An industrious man by nature, he worked during some of his prison stints, at one time earning $700 a month as a meat cutter at the Hill Correctional Center in Galesburg, Illinois. Making a living behind bars and sending his children money took precedence over receiving an education in prison, though Postlewaite did take courses while incarcerated.
  
Postlewaite tried to do the right thing by taking care of his mom—he said he would do the same thing over if he had to. Still, he wishes his family had pushed him harder to take education seriously. After years of severe missteps, Postlewaite realizes the value of schooling and its relevance in getting somewhere in society.

“I probably wouldn’t be in the predicament that I’m in now,” he said. “I probably would have did something with my woodshop skills, and my hooking the rugs, and my sheet metal work.”

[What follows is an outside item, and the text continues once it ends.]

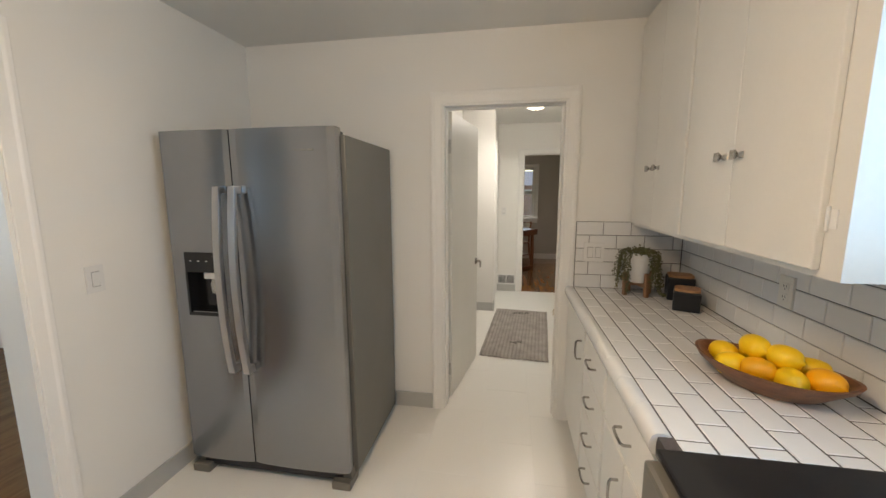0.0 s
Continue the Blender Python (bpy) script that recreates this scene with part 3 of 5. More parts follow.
def bow_knob(parent, at, turn):
    """A flared square knob on a waisted stem."""
    bm = bmesh.new()
    rings = []
    for r, d in ((0.011, 0.0), (0.009, 0.003), (0.0055, 0.010), (0.0055, 0.014), (0.013, 0.024), (0.015, 0.027), (0.014, 0.029)):
        rings.append([bm.verts.new((r * sx, -d, r * sz)) for sx, sz in ((-1, -1), (1, -1), (1, 1), (-1, 1))])
    for A, B in zip(rings, rings[1:]):
        for k in range(4):
            bm.faces.new((A[k], A[(k + 1) % 4], B[(k + 1) % 4], B[k]))
    bm.faces.new(rings[0])
    bm.faces.new(rings[-1])
    ob = part("knob", bm, CHROME, parent, "satin nickel knob")
    ob.matrix_basis = pose(*at, 0, 0, turn)
    return ob


def cabinet(name, at, turn, w, d, h, label, doors, drawers=(), toe=0.0, group=""):
    """Carcass behind its own y = 0; doors and drawer fronts as (x0, z0, x1, z1)."""
    c = thing(name, at, turn, label, "cabinet", group)
    bm = bmesh.new()
    box(bm, 0, 0, toe, w, d, h, bevel=0.0015)
    if toe:
        box(bm, 0.002, 0.06, 0, w - 0.002, d, toe)
    part("body", bm, CABW, c)
    out = []
    for kind, spans in (("door", doors), ("drawer", drawers)):
        for x0, z0, x1, z1 in spans:
            bm = bmesh.new()
            box(bm, x0, -0.019, z0, x1, -0.001, z1, bevel=0.004)
            out.append(part(kind, bm, CABW, c))
    return c, out


# wall cabinets; the front looks towards -x
upper, ud = cabinet("wall_cabinet", (0.50, -3.35, 1.29), -90, 0.67, 0.283, HK - 1.29 - 0.002, "cream-white painted wall cabinet with two doors",
                    [(0.012, 0.018, 0.3345, 1.10), (0.336, 0.018, 0.662, 1.10)], group="wall cabinets")
for d, x in zip(ud, (0.29, 0.385)):
    bow_knob(d, (x, -0.019, 0.315), 0)
upper2, ud2 = cabinet("wall_cabinet", (0.50, -4.0205, 1.29), -90, 0.795, 0.283, HK - 1.29 - 0.002, "cream-white painted wall cabinet with two doors and a bare blue-lit end",
                      [(0.012, 0.018, 0.3535, 1.10), (0.355, 0.018, 0.735, 1.10)], group="wall cabinets")
for d, x in zip(ud2, (0.305, 0.40)):
    bow_knob(d, (x, -0.019, 0.315), 0)
for c, x in ((upper2, 0.743), (upper, 0.667)):
    for z in (0.14, 0.95):
        bm = bmesh.new()
        lathe(bm, [(0, -0.03), (0.004, -0.028), (0.004, 0.028), (0, 0.03)], 8, (x, -0.006, z))
        box(bm, x, -0.003, z - 0.022, x + 0.022, -0.0005, z + 0.022)
        part("hinge", bm, TRIM, c, "painted cabinet hinge")


def pull(parent, at, upright):
    bm = bmesh.new()
    L = 0.048
    pts = [(-L, 0, 0), (-L, -0.022, 0), (-L * 0.8, -0.028, 0), (0, -0.030, 0), (L * 0.8, -0.028, 0), (L, -0.022, 0), (L, 0, 0)]
    if upright:
        pts = [(0, y, x) for x, y, z in pts]
    tube(bm, pts, 0.005, 8)
    ob = part("pull", bm, CHROME, parent, "satin nickel bar pull", smooth=True)
    ob.matrix_basis = pose(*at)
    return ob


BC = "base cabinets under the tiled counter"
b1, f1 = cabinet("base_cabinet", (0.165, YK - 0.004, 0), -90, 0.575, 0.60, 0.845, "white painted base cabinet with one door", [(0.03, 0.12, 0.56, 0.825)], toe=0.09, group=BC)
pull(f1[0], (0.505, -0.019, 0.70), True)
b2, f2 = cabinet("base_cabinet", (0.165, YK - 0.5805, 0), -90, 0.41, 0.60, 0.845, "white painted base cabinet with four drawers", [],
                 [(0.015, 0.12 + k * 0.178, 0.395, 0.288 + k * 0.178) for k in range(4)], 0.09, BC)
for k, d in enumerate(f2):
    pull(d, (0.205, -0.019, 0.12 + 0.095 + k * 0.178), False)
b3, f3 = cabinet("base_cabinet", (0.165, YK - 0.992, 0), -90, 0.55, 0.60, 0.845, "white painted base cabinet with drawer and doors",
                 [(0.015, 0.12, 0.27, 0.64), (0.275, 0.12, 0.535, 0.64)], [(0.015, 0.655, 0.535, 0.825)], 0.09, BC)
pull(f3[0], (0.225, -0.019, 0.50), True)
pull(f3[1], (0.32, -0.019, 0.50), True)
pull(f3[2], (0.275, -0.019, 0.74), False)
b4, f4 = cabinet("base_cabinet", (0.165, -5.68, 0), -90, 1.4, 0.60, 0.845, "white painted base cabinet past the range", [(0.02, 0.12, 0.45, 0.825), (0.46, 0.12, 0.92, 0.825), (0.93, 0.12, 1.38, 0.825)], toe=0.09, group=BC)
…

Postlewaite’s “predicament” entails being on parole and residing in Jesus is the Way Prison Ministry in Rantoul. He talks about pursuing his GED and is striving mightily to stay on the right path. A generous man, he volunteers at several organizations, attends church and Alcoholics Anonymous meetings regularly, and he can walk to his job as a detailer at Shields Auto Center. He recently graduated from the ministry.

“I’m not eager to do nothin’ real [exceptional],” Postlewaite said. “Just save money, try to live a comfortable life the right way. Be an asset to the community.”

And possibly work toward the learning opportunities that eluded him for so long.

“I’m gonna get my GED one day,” he said. “I’m gonna get it.